Getting Started With Your Gratitude Journal

Start your very own daily gratitude journal by incorporating it into your daily routine.

Are you ready to get grateful? Grab a pen and a notebook and set aside some time for writing and reflection. Lots of people opt for daily journalling but if that feels too much, that’s okay. “While the research is a little mixed on this front, psychologists tend to recommend writing in your gratitude journal once to three times per week,” Mike says. 

The key to keeping up with your journalling practice is to make it part of your regular routine. Whip out your gratitude journal when you sit down with your first morning coffee, or spend 15 minutes at bedtime reflecting on your day. Try to create the optimal environment for introspection – you’ll need peace and quiet, or perhaps play some relaxing music. Light a candle or switch on a lamp, pour yourself a cup of tea or a glass of cool water. Shut out distractions and outside noises and focus inward. This is your time. 

What To Try

The Products You Need to Start Gratitude Journalling

Use a basic lined notebook or a dedicated gratitude journal with prompts and templates to guide your mindfulness journey.

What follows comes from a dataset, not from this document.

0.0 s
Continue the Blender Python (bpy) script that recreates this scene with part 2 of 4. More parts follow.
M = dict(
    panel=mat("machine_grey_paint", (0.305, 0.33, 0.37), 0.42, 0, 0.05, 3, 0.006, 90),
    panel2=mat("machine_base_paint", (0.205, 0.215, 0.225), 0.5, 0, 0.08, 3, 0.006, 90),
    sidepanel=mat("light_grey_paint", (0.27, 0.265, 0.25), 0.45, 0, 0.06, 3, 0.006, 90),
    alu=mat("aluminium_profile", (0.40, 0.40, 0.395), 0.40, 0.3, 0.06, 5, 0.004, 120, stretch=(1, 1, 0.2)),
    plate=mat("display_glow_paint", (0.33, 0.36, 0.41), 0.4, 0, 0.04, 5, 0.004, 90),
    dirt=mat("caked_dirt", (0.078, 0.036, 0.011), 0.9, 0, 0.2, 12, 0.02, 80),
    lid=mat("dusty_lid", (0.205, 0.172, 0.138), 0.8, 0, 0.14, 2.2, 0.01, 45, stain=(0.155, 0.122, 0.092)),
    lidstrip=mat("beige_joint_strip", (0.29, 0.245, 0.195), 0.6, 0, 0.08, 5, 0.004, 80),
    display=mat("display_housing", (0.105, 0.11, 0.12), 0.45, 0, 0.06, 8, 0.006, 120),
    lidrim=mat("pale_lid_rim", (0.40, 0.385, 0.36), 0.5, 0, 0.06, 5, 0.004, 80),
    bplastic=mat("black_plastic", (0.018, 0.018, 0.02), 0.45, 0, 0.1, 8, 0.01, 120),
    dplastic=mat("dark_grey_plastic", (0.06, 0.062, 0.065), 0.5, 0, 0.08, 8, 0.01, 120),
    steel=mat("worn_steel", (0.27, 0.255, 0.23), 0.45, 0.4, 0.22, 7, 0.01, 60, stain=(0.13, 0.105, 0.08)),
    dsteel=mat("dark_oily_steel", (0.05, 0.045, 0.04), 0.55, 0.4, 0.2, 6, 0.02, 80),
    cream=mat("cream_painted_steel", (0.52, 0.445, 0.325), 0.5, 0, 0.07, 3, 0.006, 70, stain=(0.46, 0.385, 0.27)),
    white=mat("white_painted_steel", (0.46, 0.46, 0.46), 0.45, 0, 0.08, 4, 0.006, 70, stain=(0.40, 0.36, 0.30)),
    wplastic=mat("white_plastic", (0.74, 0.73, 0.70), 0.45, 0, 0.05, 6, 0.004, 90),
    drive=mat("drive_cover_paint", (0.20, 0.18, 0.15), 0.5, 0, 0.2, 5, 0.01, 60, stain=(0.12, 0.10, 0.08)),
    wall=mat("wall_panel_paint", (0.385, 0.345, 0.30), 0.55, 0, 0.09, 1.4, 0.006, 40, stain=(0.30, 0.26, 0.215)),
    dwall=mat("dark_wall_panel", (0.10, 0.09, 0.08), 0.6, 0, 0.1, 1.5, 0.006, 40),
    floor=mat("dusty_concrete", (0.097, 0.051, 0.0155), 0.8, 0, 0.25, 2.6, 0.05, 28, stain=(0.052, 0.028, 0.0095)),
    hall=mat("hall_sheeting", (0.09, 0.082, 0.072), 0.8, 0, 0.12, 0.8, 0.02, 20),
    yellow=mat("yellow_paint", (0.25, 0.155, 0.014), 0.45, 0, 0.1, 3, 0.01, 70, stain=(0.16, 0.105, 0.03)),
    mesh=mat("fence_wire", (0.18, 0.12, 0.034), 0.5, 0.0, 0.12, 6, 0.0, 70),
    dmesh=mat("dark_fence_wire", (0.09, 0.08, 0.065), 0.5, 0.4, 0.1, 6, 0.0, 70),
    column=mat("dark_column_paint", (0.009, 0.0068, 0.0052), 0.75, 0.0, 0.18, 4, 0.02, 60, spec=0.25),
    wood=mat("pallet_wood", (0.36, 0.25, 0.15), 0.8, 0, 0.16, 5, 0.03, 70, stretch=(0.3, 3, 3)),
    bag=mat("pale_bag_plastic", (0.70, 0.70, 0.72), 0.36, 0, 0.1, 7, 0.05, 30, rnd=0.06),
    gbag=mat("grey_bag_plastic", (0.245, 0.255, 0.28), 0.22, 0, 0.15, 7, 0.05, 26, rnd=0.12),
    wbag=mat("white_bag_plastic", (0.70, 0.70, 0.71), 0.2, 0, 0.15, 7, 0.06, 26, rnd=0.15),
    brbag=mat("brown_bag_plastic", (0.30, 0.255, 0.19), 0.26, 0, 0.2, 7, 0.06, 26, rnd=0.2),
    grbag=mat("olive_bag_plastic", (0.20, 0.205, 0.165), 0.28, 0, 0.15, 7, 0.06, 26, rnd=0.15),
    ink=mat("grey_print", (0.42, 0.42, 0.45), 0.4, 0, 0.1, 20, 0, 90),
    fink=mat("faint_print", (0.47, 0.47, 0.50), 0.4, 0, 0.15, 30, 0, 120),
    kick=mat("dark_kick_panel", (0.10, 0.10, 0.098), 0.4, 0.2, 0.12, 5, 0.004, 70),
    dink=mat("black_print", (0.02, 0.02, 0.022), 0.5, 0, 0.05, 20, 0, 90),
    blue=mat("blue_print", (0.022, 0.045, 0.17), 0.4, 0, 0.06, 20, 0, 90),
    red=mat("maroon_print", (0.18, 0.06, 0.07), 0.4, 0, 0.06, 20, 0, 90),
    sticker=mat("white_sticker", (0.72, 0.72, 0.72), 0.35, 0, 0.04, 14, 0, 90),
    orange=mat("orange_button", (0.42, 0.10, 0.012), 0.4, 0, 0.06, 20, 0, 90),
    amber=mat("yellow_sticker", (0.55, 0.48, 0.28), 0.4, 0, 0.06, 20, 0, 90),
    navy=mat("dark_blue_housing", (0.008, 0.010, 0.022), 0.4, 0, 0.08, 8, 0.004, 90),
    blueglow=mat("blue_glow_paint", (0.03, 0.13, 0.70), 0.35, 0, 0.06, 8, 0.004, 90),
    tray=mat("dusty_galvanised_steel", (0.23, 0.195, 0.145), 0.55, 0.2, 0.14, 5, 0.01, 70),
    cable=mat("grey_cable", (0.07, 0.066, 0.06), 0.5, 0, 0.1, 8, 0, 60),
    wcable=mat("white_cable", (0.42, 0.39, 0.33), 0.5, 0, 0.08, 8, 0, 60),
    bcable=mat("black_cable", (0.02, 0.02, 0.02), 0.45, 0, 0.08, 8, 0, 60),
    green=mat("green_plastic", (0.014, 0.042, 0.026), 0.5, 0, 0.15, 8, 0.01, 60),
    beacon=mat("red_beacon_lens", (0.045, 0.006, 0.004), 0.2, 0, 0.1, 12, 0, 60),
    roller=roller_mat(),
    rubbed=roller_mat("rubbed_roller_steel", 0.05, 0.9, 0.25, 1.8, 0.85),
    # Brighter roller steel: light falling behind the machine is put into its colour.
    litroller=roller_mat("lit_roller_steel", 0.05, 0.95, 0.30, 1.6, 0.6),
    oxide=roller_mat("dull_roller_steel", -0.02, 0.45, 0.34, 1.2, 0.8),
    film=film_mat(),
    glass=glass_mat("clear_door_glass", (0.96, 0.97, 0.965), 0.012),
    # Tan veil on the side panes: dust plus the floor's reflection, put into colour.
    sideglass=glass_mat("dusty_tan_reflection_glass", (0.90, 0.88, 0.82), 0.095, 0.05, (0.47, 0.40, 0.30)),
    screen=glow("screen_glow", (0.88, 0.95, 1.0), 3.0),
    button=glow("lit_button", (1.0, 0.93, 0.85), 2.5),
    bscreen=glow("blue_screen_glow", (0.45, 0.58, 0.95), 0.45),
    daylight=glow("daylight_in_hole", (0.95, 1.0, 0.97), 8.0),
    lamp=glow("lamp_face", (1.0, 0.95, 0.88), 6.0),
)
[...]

Of course, you’ll need a pen when you start journalling. Look for one that’s comfortable to hold and writes well, like the BIC Intensity Fineliner, which boasts smooth, flowing ink that’s water-resistant and less likely to smudge. Another great thing about Intensity Fineliners is they won’t bleed through most papers. 

Speaking of pages, you’ll need a notebook or journal to write in and there’s a wide selection available. Choose a basic lined notebook, like this charming option or opt for a dedicated gratitude journal with prompts and templates to guide your gratitude journey. We like this one with a recycled linen cover and gold foil detailing. Or check out this option with sections for daily and monthly reflection, as well as a yearly review. “Buy yourself a nice journal or notebook, one that you’ll enjoy reaching for and writing in,” Mike suggests. “Keep it somewhere convenient where you’ll see it and remember to use it. Like so many healthy habits, sometimes the hardest part is simply remembering to do them.” 

What To Try

Daily Gratitude Journal Prompts

There doesn't need to be a rigid process when writing in your gratitude journal – simply do what feels right for you in that moment.

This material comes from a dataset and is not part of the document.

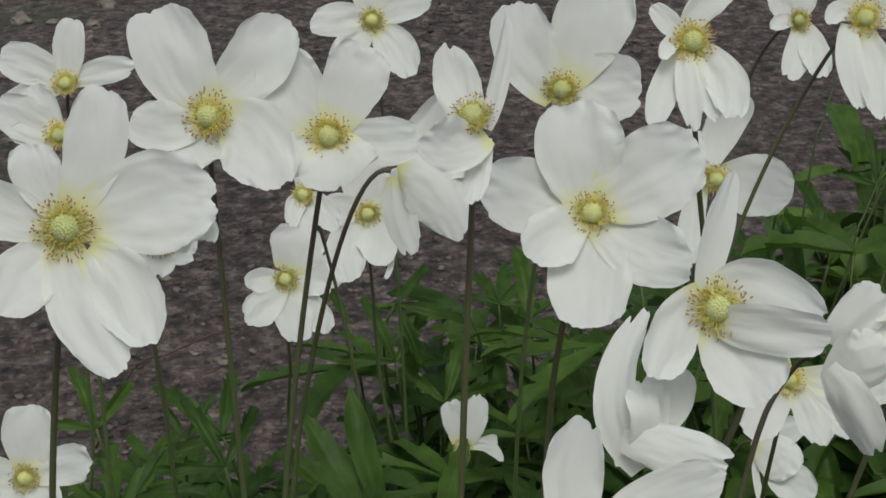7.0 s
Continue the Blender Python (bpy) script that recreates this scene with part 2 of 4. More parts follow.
# ---------------------------------------------------------------- anemones
def stamen_mesh(seed):
    """A ring of filaments: short yellow ones crowd round the middle, long pale ones with ochre anthers stand out; the axis is +z."""
    rnd = random.Random(seed)
    verts, faces, slots = [], [], []
    for k in range(520):
        outer = k % 6 == 0
        turn = k * 2.39996 + rnd.uniform(-0.35, 0.35)
        if outer:
            lean, length, foot = radians(rnd.uniform(38, 76)), rnd.uniform(0.0036, 0.0056), rnd.uniform(0.0030, 0.0038)
        else:
            lean, length, foot = radians(rnd.uniform(4, 84)), rnd.uniform(0.0016, 0.0034), rnd.uniform(0.0022, 0.0040)
        out = Vector((math.cos(turn), math.sin(turn), 0))
        base = out * foot + Vector((0, 0, 0.0004))
        turn += rnd.uniform(-0.45, 0.45)
        out = Vector((math.cos(turn), math.sin(turn), 0))
        tip = base + (out * math.sin(lean) + Vector((0, 0, math.cos(lean)))) * length
        mid = (base + tip) / 2 + Vector((0, 0, 0.0005 * rnd.uniform(0, 1.5)))
        thick = 0.00010 if outer else 0.00021
        v, f = tube([base, mid, tip], [thick * 1.3, thick, thick * 0.8], 3, len(verts))
        verts += v
        faces += f
        slots += [2 if outer else 0] * len(f)
        d = (tip - mid).normalized()
        d = (d + Vector((rnd.uniform(-0.5, 0.5), rnd.uniform(-0.5, 0.5), rnd.uniform(-0.5, 0.5)))).normalized()
        a = d.orthogonal().normalized()
        b = d.cross(a)
        fat, size, s = (rnd.uniform(0.00018, 0.00024), rnd.uniform(0.00036, 0.00060), len(verts)) if outer else (0.00016, rnd.uniform(0.00025, 0.00042), len(verts))
        for h, r in ((-1, 0.25), (-0.4, 1.0), (0.4, 1.0), (1, 0.3)):
            verts += [tip + d * size * h + (a * math.cos(w) + b * math.sin(w)) * fat * r for w in (0, 1.2566, 2.5133, 3.7699, 5.0265)]
        for i in range(3):
            faces += [(s + i * 5 + j, s + i * 5 + (j + 1) % 5, s + i * 5 + 5 + (j + 1) % 5, s + i * 5 + 5 + j) for j in range(5)]
        faces += [tuple(s + j for j in (4, 3, 2, 1, 0)), tuple(s + 15 + j for j in range(5))]
        slots += [1 if outer and rnd.random() < 0.9 or rnd.random() < 0.05 else 0] * 17
    s = len(verts)
    for r, z in ((0.0008, 0.0020), (0.0036, 0.0018), (0.0052, 0.0004)):
        verts += [Vector((r * math.cos(k * 0.4488), r * math.sin(k * 0.4488), z)) for k in range(14)]
    for i in (0, 1):
        for k in range(14):
            faces.append((s + i * 14 + k, s + i * 14 + 14 + k, s + i * 14 + 14 + (k + 1) % 14, s + i * 14 + (k + 1) % 14))
            slots.append(0)
    return mesh_of("stamens", verts, faces, [FILAMENT, ANTHER, PALE_FILAMENT], slots=slots)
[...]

There are no rules when it comes to starting a gratitude journal, so do what feels right for you. You could spend 20 minutes writing freely about your day, or keep things short and sweet with a list of your top five moments or memories from the week. 

“Things to write about can vary from relatively small in importance – for example, ‘The sun was out today’ – to relatively large, such as ‘My family and I are in good health’ ”, Mike says. “Be as specific as possible and go for depth over breadth. Elaborating in detail carries more benefit than a superficial list of lots of things.”

Prompts may help guide your reflection and keep things fresh and exciting. Try writing about something that cheers you up when you’re feeling down, describe something you’re looking forward to or reflect on a favourite photo from an old album or your digital photo roll. “If you’re finding it hard to keep coming up with new things you are grateful for, you might like to try writing down three things that have gone well today or this week,” Mike says. Here are some prompts he suggests to help you get started: 

  • I am grateful for my family because...
  • I am grateful for my friend/s because...
  • I am grateful for who I am...
  • Today I was grateful when...
  • I am grateful for the small things like...
  • I am grateful for the big things like...
  • I am grateful for funny things like...
  • I am grateful for … (choose for yourself)

Be as creative as you like in your reflection – you don’t have to stick to solely writing, try adding drawings or sketches to your journal, or use an instant camera to document your day and stick in photos, postcards and ticket stubs.

With any mindfulness practice it’s important that you embrace the experience – rather than simply going through the motions. “Really try to savour and absorb the good experiences or things that you are grateful for,” Mike says. “Try and get a felt sense of gratitude rather than it just being a tick box exercise of writing down a few things,” he adds. 

Committing to the practice, and engaging in gratitude journalling regularly, may help you more naturally take in the good… now, that’s truly something to be grateful for.